Short problem: Do not include the pictures; repeat the rest of the data exactly.

Source material:
|---|
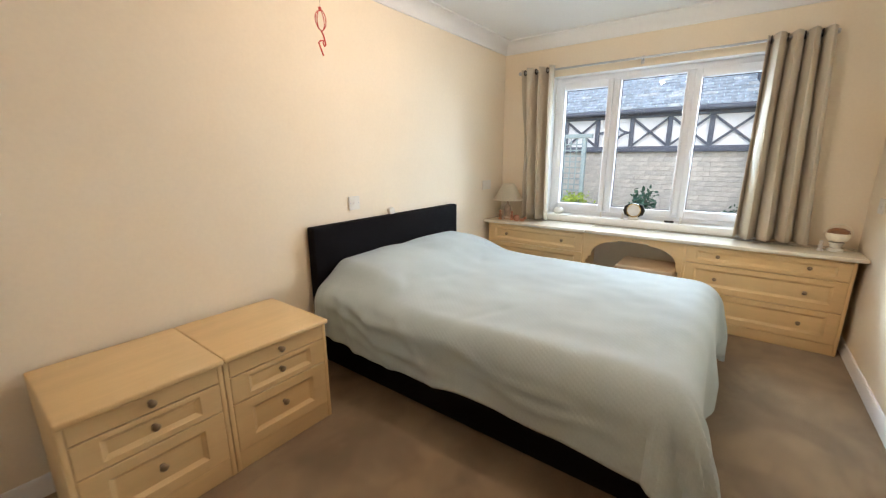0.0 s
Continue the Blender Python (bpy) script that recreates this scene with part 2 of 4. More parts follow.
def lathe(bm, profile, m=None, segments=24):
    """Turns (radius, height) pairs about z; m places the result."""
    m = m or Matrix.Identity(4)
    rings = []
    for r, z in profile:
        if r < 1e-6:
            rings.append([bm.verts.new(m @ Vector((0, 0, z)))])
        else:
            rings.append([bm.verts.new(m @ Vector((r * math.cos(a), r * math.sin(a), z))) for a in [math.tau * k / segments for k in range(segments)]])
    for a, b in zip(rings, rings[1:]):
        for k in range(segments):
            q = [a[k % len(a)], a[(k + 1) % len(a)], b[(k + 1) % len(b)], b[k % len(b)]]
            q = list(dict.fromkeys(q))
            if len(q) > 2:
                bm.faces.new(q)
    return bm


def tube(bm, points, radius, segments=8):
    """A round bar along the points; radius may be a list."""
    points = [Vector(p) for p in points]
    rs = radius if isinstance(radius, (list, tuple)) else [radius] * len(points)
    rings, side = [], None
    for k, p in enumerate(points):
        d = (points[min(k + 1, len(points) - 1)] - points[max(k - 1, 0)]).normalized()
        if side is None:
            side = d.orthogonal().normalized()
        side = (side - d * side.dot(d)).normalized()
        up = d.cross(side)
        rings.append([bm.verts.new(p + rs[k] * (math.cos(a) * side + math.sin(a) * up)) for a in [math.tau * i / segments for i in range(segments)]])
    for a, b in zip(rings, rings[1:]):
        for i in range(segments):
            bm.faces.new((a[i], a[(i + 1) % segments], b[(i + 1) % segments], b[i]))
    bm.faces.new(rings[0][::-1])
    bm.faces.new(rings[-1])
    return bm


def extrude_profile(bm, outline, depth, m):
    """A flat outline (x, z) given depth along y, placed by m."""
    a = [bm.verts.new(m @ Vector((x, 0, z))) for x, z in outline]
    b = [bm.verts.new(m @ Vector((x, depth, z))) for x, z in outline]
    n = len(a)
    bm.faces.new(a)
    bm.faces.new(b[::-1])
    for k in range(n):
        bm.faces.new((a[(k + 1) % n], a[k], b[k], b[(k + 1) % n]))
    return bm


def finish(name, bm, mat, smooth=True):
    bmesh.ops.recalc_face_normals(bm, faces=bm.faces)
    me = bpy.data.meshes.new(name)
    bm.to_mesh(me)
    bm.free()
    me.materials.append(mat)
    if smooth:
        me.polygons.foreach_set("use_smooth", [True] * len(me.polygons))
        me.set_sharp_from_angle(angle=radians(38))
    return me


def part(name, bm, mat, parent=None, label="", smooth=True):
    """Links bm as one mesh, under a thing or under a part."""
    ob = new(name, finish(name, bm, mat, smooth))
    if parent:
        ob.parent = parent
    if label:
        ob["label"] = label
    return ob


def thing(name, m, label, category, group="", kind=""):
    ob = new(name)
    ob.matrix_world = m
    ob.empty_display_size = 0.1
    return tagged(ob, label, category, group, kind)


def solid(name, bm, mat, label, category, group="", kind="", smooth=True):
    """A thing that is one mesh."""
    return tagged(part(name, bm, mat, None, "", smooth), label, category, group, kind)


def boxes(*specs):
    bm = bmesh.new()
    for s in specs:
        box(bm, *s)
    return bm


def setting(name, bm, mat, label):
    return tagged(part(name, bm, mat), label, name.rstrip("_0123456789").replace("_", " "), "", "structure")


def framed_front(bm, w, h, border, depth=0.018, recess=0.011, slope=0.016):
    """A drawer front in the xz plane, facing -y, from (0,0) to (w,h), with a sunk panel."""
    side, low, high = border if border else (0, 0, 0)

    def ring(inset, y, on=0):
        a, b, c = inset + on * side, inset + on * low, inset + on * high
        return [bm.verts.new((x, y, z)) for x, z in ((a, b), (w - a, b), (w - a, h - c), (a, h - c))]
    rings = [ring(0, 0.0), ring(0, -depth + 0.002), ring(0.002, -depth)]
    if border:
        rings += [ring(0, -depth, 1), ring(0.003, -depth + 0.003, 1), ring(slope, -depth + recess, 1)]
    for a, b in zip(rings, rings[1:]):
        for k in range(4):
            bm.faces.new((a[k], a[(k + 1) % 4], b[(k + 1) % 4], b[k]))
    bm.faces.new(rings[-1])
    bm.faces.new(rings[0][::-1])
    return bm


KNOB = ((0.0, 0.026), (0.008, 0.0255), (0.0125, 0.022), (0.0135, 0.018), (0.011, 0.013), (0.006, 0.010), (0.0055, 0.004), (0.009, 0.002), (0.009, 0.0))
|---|
Expected answer:
0.0 s
Continue the Blender Python (bpy) script that recreates this scene with part 2 of 4. More parts follow.
def lathe(bm, profile, m=None, segments=24):
    """Turns (radius, height) pairs about z; m places the result."""
    m = m or Matrix.Identity(4)
    rings = []
    for r, z in profile:
        if r < 1e-6:
            rings.append([bm.verts.new(m @ Vector((0, 0, z)))])
        else:
            rings.append([bm.verts.new(m @ Vector((r * math.cos(a), r * math.sin(a), z))) for a in [math.tau * k / segments for k in range(segments)]])
    for a, b in zip(rings, rings[1:]):
        for k in range(segments):
            q = [a[k % len(a)], a[(k + 1) % len(a)], b[(k + 1) % len(b)], b[k % len(b)]]
            q = list(dict.fromkeys(q))
            if len(q) > 2:
                bm.faces.new(q)
    return bm


def tube(bm, points, radius, segments=8):
    """A round bar along the points; radius may be a list."""
    points = [Vector(p) for p in points]
    rs = radius if isinstance(radius, (list, tuple)) else [radius] * len(points)
    rings, side = [], None
    for k, p in enumerate(points):
        d = (points[min(k + 1, len(points) - 1)] - points[max(k - 1, 0)]).normalized()
        if side is None:
            side = d.orthogonal().normalized()
        side = (side - d * side.dot(d)).normalized()
        up = d.cross(side)
        rings.append([bm.verts.new(p + rs[k] * (math.cos(a) * side + math.sin(a) * up)) for a in [math.tau * i / segments for i in range(segments)]])
    for a, b in zip(rings, rings[1:]):
        for i in range(segments):
            bm.faces.new((a[i], a[(i + 1) % segments], b[(i + 1) % segments], b[i]))
    bm.faces.new(rings[0][::-1])
    bm.faces.new(rings[-1])
    return bm


def extrude_profile(bm, outline, depth, m):
    """A flat outline (x, z) given depth along y, placed by m."""
    a = [bm.verts.new(m @ Vector((x, 0, z))) for x, z in outline]
    b = [bm.verts.new(m @ Vector((x, depth, z))) for x, z in outline]
    n = len(a)
    bm.faces.new(a)
    bm.faces.new(b[::-1])
    for k in range(n):
        bm.faces.new((a[(k + 1) % n], a[k], b[k], b[(k + 1) % n]))
    return bm


def finish(name, bm, mat, smooth=True):
    bmesh.ops.recalc_face_normals(bm, faces=bm.faces)
    me = bpy.data.meshes.new(name)
    bm.to_mesh(me)
    bm.free()
    me.materials.append(mat)
    if smooth:
        me.polygons.foreach_set("use_smooth", [True] * len(me.polygons))
        me.set_sharp_from_angle(angle=radians(38))
    return me


def part(name, bm, mat, parent=None, label="", smooth=True):
    """Links bm as one mesh, under a thing or under a part."""
    ob = new(name, finish(name, bm, mat, smooth))
    if parent:
        ob.parent = parent
    if label:
        ob["label"] = label
    return ob


def thing(name, m, label, category, group="", kind=""):
    ob = new(name)
    ob.matrix_world = m
    ob.empty_display_size = 0.1
    return tagged(ob, label, category, group, kind)


def solid(name, bm, mat, label, category, group="", kind="", smooth=True):
    """A thing that is one mesh."""
    return tagged(part(name, bm, mat, None, "", smooth), label, category, group, kind)


def boxes(*specs):
    bm = bmesh.new()
    for s in specs:
        box(bm, *s)
    return bm


def setting(name, bm, mat, label):
    return tagged(part(name, bm, mat), label, name.rstrip("_0123456789").replace("_", " "), "", "structure")


def framed_front(bm, w, h, border, depth=0.018, recess=0.011, slope=0.016):
    """A drawer front in the xz plane, facing -y, from (0,0) to (w,h), with a sunk panel."""
    side, low, high = border if border else (0, 0, 0)

    def ring(inset, y, on=0):
        a, b, c = inset + on * side, inset + on * low, inset + on * high
        return [bm.verts.new((x, y, z)) for x, z in ((a, b), (w - a, b), (w - a, h - c), (a, h - c))]
    rings = [ring(0, 0.0), ring(0, -depth + 0.002), ring(0.002, -depth)]
    if border:
        rings += [ring(0, -depth, 1), ring(0.003, -depth + 0.003, 1), ring(slope, -depth + recess, 1)]
    for a, b in zip(rings, rings[1:]):
        for k in range(4):
            bm.faces.new((a[k], a[(k + 1) % 4], b[(k + 1) % 4], b[k]))
    bm.faces.new(rings[-1])
    bm.faces.new(rings[0][::-1])
    return bm


KNOB = ((0.0, 0.026), (0.008, 0.0255), (0.0125, 0.022), (0.0135, 0.018), (0.011, 0.013), (0.006, 0.010), (0.0055, 0.004), (0.009, 0.002), (0.009, 0.0))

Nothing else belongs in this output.